[Clips as scene scripts]

———

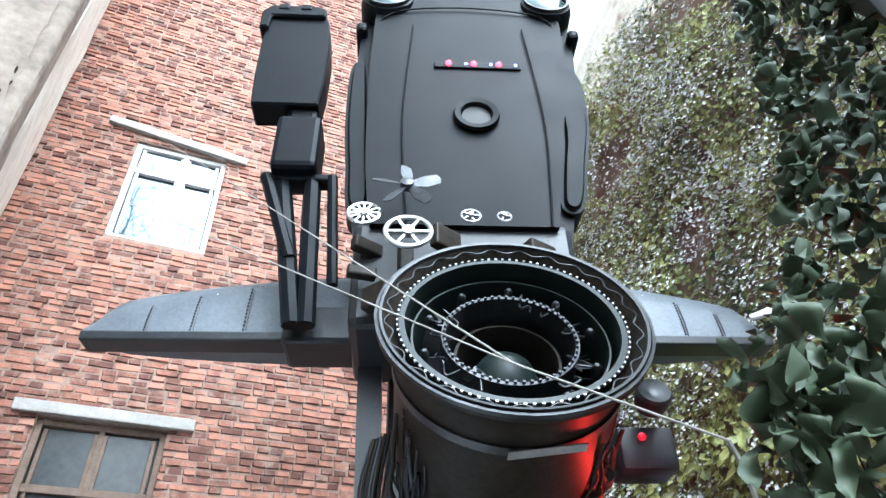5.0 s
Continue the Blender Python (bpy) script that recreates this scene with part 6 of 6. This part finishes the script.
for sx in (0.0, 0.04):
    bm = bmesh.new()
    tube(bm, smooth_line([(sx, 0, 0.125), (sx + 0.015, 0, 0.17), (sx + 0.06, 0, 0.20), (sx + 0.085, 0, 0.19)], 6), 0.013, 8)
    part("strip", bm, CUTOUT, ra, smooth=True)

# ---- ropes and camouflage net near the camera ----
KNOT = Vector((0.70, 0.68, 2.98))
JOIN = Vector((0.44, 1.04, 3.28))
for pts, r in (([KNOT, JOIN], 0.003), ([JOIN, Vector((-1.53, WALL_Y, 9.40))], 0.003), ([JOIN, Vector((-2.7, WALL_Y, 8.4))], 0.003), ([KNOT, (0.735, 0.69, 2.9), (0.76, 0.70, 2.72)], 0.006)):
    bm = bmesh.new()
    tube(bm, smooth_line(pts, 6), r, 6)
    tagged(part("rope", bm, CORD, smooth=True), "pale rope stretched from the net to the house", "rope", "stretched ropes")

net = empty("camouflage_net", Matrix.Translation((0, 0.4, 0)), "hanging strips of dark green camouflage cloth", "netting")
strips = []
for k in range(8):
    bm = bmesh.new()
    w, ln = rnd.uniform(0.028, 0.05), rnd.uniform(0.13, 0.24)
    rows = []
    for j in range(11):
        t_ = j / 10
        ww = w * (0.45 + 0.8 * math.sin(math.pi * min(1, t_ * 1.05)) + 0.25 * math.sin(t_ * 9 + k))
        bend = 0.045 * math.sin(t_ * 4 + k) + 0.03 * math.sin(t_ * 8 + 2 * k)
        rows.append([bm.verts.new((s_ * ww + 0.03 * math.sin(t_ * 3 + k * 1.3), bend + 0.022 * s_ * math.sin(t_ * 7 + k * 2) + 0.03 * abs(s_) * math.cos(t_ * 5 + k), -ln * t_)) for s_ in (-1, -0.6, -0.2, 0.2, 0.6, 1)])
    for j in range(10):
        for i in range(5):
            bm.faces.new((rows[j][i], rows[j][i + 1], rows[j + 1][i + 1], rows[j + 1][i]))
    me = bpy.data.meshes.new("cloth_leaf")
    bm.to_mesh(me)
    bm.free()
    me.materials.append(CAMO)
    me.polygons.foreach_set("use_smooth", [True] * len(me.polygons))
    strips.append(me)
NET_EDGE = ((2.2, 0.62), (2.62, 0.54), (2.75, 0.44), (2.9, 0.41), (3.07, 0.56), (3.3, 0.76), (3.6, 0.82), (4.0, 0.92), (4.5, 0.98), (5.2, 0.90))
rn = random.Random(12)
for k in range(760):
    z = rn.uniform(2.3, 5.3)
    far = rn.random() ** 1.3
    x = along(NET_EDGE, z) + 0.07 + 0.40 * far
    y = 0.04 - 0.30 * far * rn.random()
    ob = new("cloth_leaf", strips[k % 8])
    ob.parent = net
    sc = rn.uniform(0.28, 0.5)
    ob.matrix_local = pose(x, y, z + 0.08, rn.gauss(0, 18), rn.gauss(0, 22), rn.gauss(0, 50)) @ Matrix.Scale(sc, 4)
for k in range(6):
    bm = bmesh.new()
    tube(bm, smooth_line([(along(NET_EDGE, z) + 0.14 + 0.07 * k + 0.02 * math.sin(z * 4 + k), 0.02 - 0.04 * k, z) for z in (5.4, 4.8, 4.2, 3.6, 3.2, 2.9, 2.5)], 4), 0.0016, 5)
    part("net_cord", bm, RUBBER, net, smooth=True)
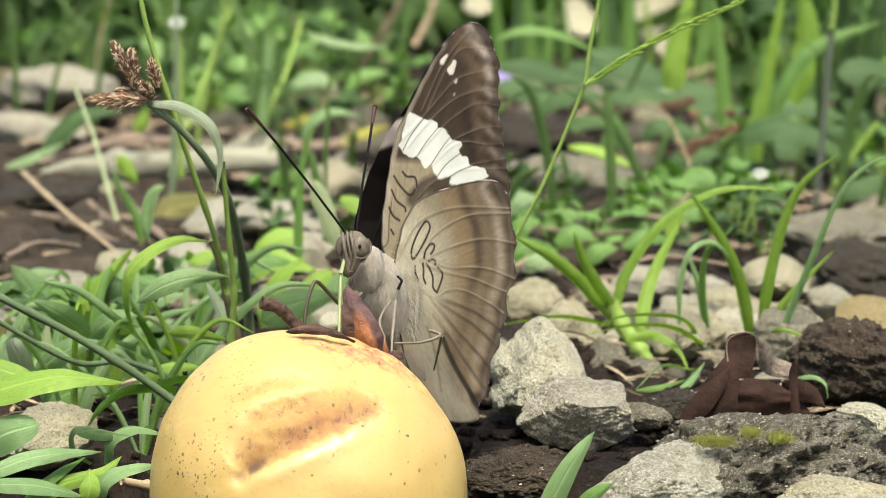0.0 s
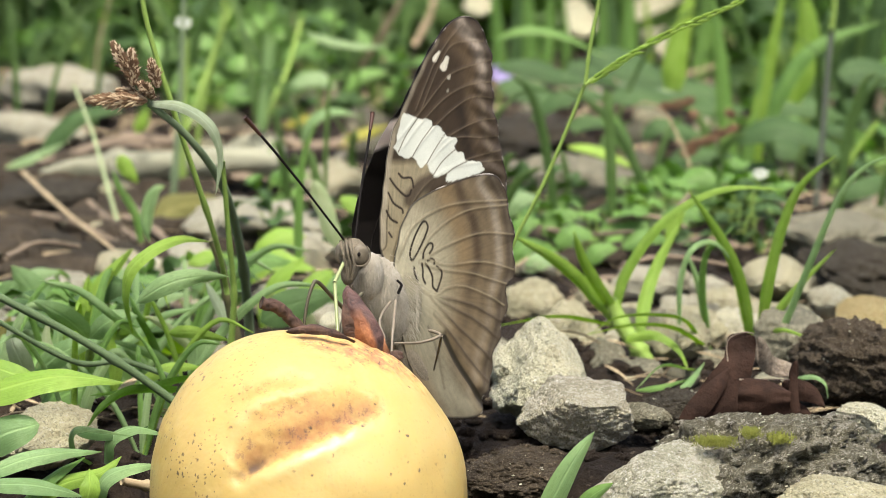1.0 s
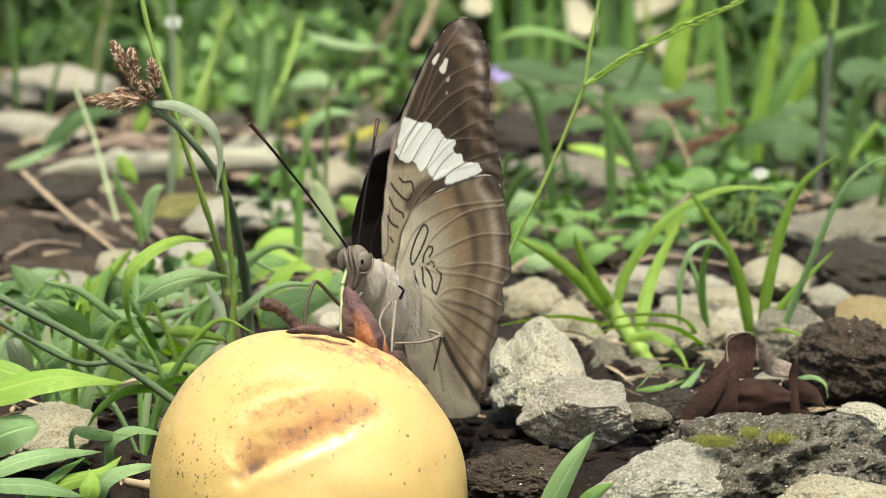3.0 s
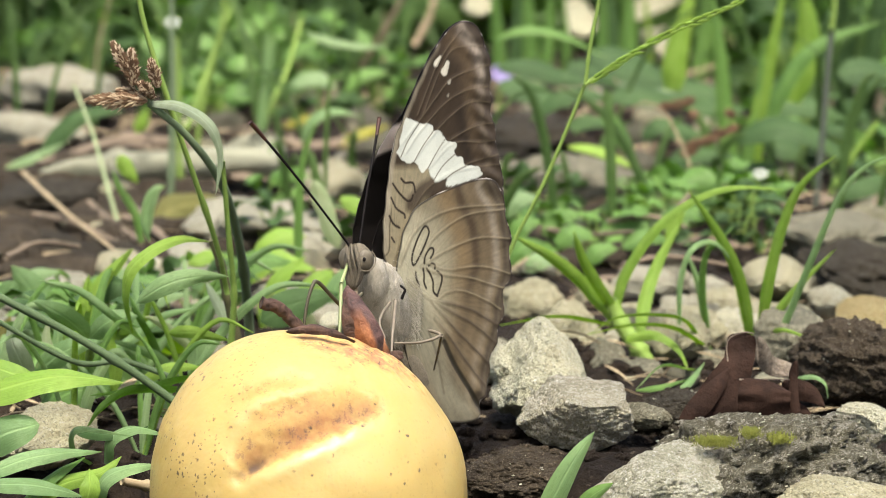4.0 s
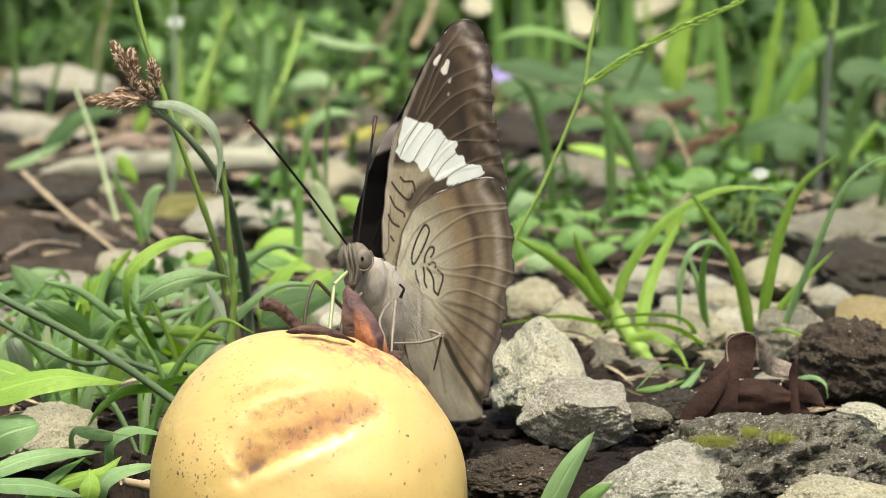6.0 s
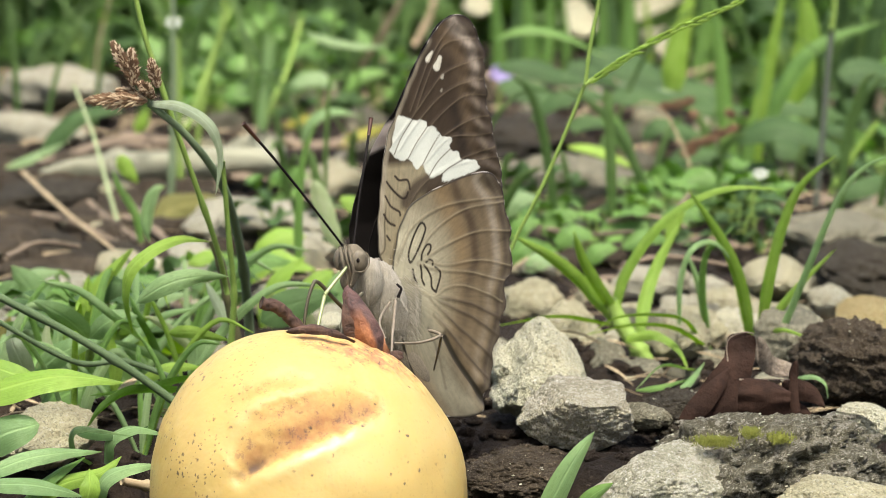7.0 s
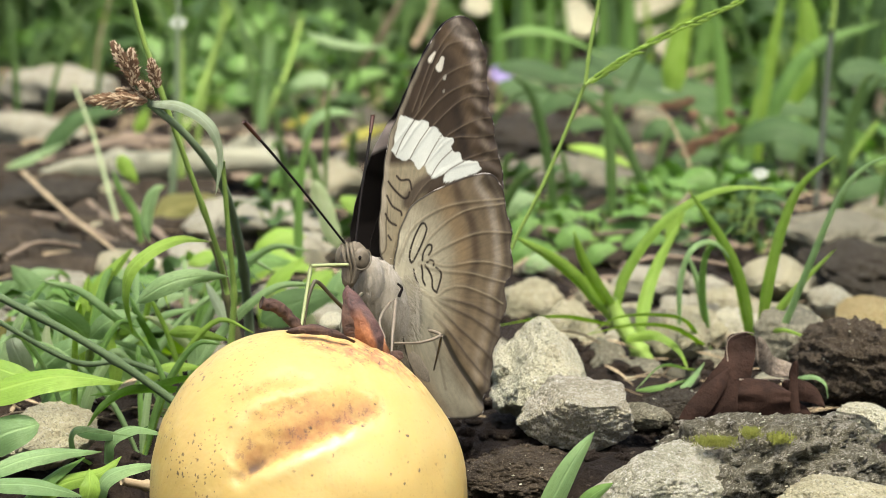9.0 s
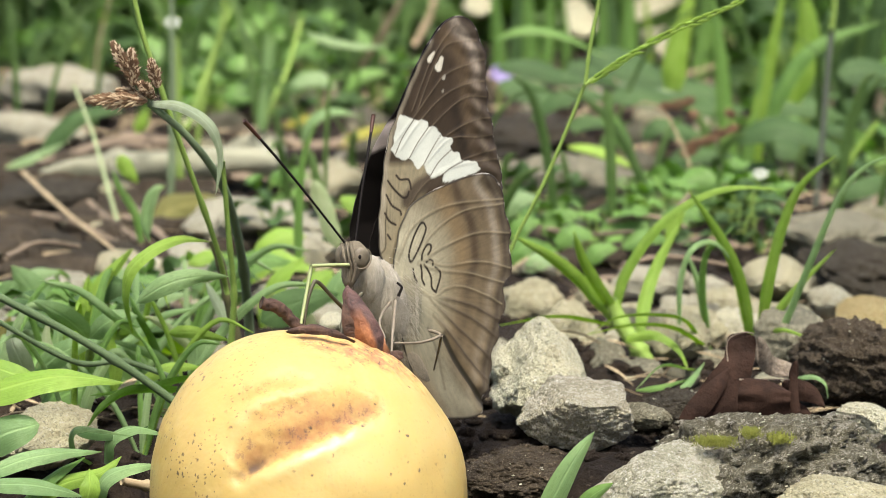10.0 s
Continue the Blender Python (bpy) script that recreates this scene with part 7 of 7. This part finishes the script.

———

▶ **JOB**:
Find every line in the records above that contains the word "part", and copy each one.

▶ **THE RESPONSE**:
Continue the Blender Python (bpy) script that recreates this scene with part 6 of 6. This part finishes the script.
    part("strip", bm, CUTOUT, ra, smooth=True)
    tagged(part("rope", bm, CORD, smooth=True), "pale rope stretched from the net to the house", "rope", "stretched ropes")
    part("net_cord", bm, RUBBER, net, smooth=True)
Continue the Blender Python (bpy) script that recreates this scene with part 7 of 7. This part finishes the script.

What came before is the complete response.